ザクロ の山 5 月 3 週 (5)
★われわれのからだは(感)   池新  
 【1】われわれのからだは、そのすべての部分がいつも同じようにはたらいているわけではない。寝ているとき、座っているとき、しゃべっているとき、歩いているときは、はたらいている神経も筋肉も同じではない。われわれは、刻一刻たえず新しい身の統合をなしとげている。【2】このたえず変化する動的な統合の複雑さには、どのような人工的システムもかなわないだろう。だがこの現実的な統合が身の統合のすべてではない。
 道を歩いている人のなかには、剣道の達人もあれば、ピアノの上手な人もあるだろう。【3】道を歩くという現実的な統合の範囲にとどまるかぎり、ふたりの身の統合の構造は似たようなものであり、からだとしては同じだ、といえるかもしれない。しかし、それがふたりの身の真の姿ではない。ふたりの身は、今は実現していないが、実現しうる潜在的な統合可能性を構造化している。【4】ひとりの身のうちには、これまでの剣の立ち合い、さらにはこれまでの剣道の歴史、剣禅一致の思想までも、肉化しているかもしれない。ピアノを弾く人は、ピアノの鍵盤を身体図式のうちに組みこみ、ピアノ曲の解釈の歴史、演奏法の伝統をも潜在的な身の統合のうちに包みこんでいる。【5】身は解剖学的構造をもった生理的身体であると同時に、文化や歴史をそのうちに沈澱させ、身の構造として構造化した文化的・歴史的身体にほかならない。つまり身体は文化を内蔵するのである。(中略)
 この内蔵化の過程というのは、連続的な過程にみえて、実はかなり不連続である。【6】スポーツでも楽器の演奏でも、あるいはもっと抽象的な学習でもよい。試みるたびにうまくなり、理解が進むのは当然として、あるとき突然身の動きが自由になり、頭が晴れる思いをすることがあるのではないだろうか。あたかもそれまで無かった網目が突然身のうちに張りめぐらされたかのように。【7】経験は身のうちに沈澱し、くりかえしは(能動的な訓練の場合はもちろん、とくに意識することなくくりかえしている場合でも)、自分では気がつかない小さな発見と創造によって、まだ不確定な網目を潜在的に身のうちに紡ぎ出しているのではないだろうか。∵
 【8】練習は、能動的に身をある方向に整除して、統合を容易にする回路を身のうちに形成する試みである。身体を動かさないイメージ練習や、イメージを積極的に浮かべて練習することが、動きを内蔵する早道であることがある。【9】これは意識的・能動的な統合である。ところが逆につぎの段階では、イメージが邪魔になる。こんどは動きによってイメージを消し、無心の状態に達することが必要になる。場合によっては、練習を休むことによって、上手くなったり、こつがつかめることさえある。【0】この場合にはたらいているのは、無意識的・受動的な統合ともいうべきものである。休んでいる間も練習された動きは、徐々に身のうちに沈澱し、動きのネットワークが受動的に構成され、あるとき突然網目がつながるのであろう。

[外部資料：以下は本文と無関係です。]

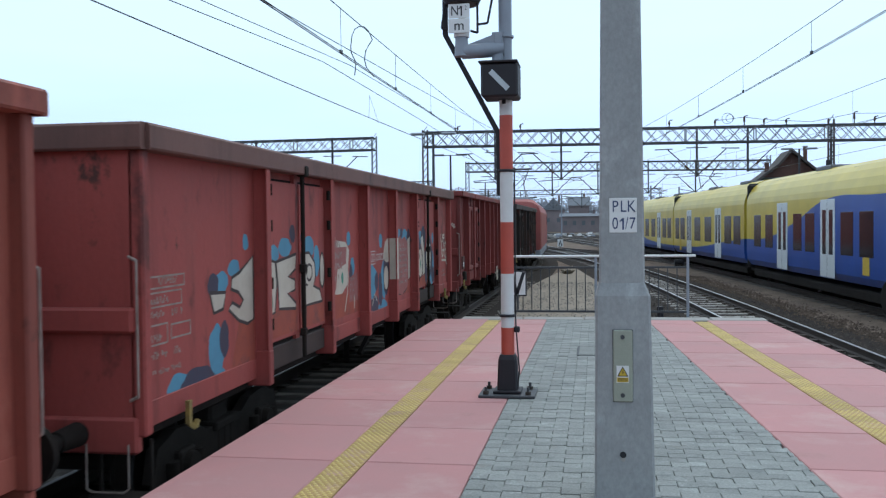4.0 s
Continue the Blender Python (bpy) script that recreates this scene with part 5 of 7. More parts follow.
# a dome over a pale band and a dark hollow
coat(w, "graf_grey", arc(5.0, 2.0, 0.64, 0.66, 0, 180, 20) + [(4.42, 1.92), (4.7, 2.0), (5.0, 1.9), (5.4, 1.93)], 1.2860)
coat(w, "graf_grey", [(4.36, 1.86), (4.8, 1.82), (5.3, 1.84), (5.62, 1.9), (5.62, 1.74), (5.2, 1.73), (4.7, 1.72), (4.38, 1.78)], 1.2860)
coat(w, "graf_grey", [(5.5, 1.70), (5.64, 1.72), (5.6, 1.5), (5.3, 1.36), (4.8, 1.34), (4.6, 1.4), (5.1, 1.44), (5.4, 1.52)], 1.2860)
coat(w, "graf_grey", [(4.36, 1.70), (4.52, 1.70), (4.62, 1.55), (4.56, 1.42), (4.42, 1.5)], 1.2860)
coat(w, "graf_soot", [(4.56, 1.70), (5.45, 1.70), (5.36, 1.54), (5.05, 1.46), (4.72, 1.48), (4.66, 1.6)], 1.2862)
coat(w, "graf_soot", [(4.38, 2.02), (4.6, 2.14), (4.8, 2.02), (4.66, 1.92), (4.4, 1.90)], 1.2864)
ribbon(w, "graf_grey", arc(5.0, 2.04, 0.68, 0.74, 18, 165, 24), 0.035, 1.2862)
ribbon(w, "w_ochre", arc(5.05, 2.08, 0.66, 0.82, 40, 75), 0.03, 1.2862)
# a slanting pale block with dark strokes
coat(w, "graf_grey", [(7.60, 1.39), (7.58, 1.60), (8.0, 1.68), (8.5, 1.80), (8.96, 1.94), (8.98, 1.54), (8.5, 1.42), (8.0, 1.38)], 1.2860)
ribbon(w, "graf_grey", [(7.52, 1.72), (7.9, 1.80), (8.4, 1.95), (8.9, 2.12)], 0.022, 1.2863)
for pts, wd in (([(7.62, 1.56), (8.0, 1.62), (8.5, 1.74), (8.95, 1.86)], 0.022), ([(7.7, 1.46), (7.9, 1.49)], 0.025), ([(8.1, 1.56), (8.25, 1.60)], 0.03), ([(8.4, 1.60), (8.44, 1.53)], 0.04), ([(7.7, 1.41), (8.3, 1.45), (8.9, 1.60)], 0.02),
                (arc(5.05, 1.94, 0.6, 0.10, 190, 350), 0.03), (arc(7.25, 2.1, 0.24, 0.33, -30, 170), 0.03), ([(5.1, 2.6), (5.3, 2.3)], 0.015), ([(4.8, 2.3), (4.95, 2.34)], 0.02), ([(5.2, 2.15), (5.3, 2.18)], 0.03)):
    ribbon(w, "graf_soot", pts, wd, 1.2869)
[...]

 ところが一たん網目ができあがると、くりかえしはただの反復に陥りがちである。最も抵抗のない道がえらばれ、習慣は惰性となるだろう。しかし惰性なくりかえしは、あるとき飽和状態になる。われわれは突然惰性的生に飽きていることを発見する。
 どんな立派な計画やユートピアにたいしても、「否!」という少数者がいるというだけではなく、計画は現実化するにつれて惰性化し、それに飽きた多数者を生み出す。哲学者の故生松敬三氏の巧みな表現を借りれば「人間はユートピアにさえ飽きる存在」なのである。人間は座りつづけることもできないし、立ちつづけることもできない。すぐに惰性化する存在でありながら、惰性的でありつづけることもできない。人間は易きにつく存在だから、禁欲の時代のつぎに享楽の時代が来るのはわかりやすい道理である。面白いのは、人間は享楽にも飽きるということである。享楽の時代のつぎに禁欲の時代が来るという不思議さ――同じ状態を永くつづけることができない人間のいたたまれなさは、動かしがたくみえる生き方を転換し、不可避とみえる袋小路を打開する力さえもっている。これが惰性的=創造的な習慣的身体の逆説である。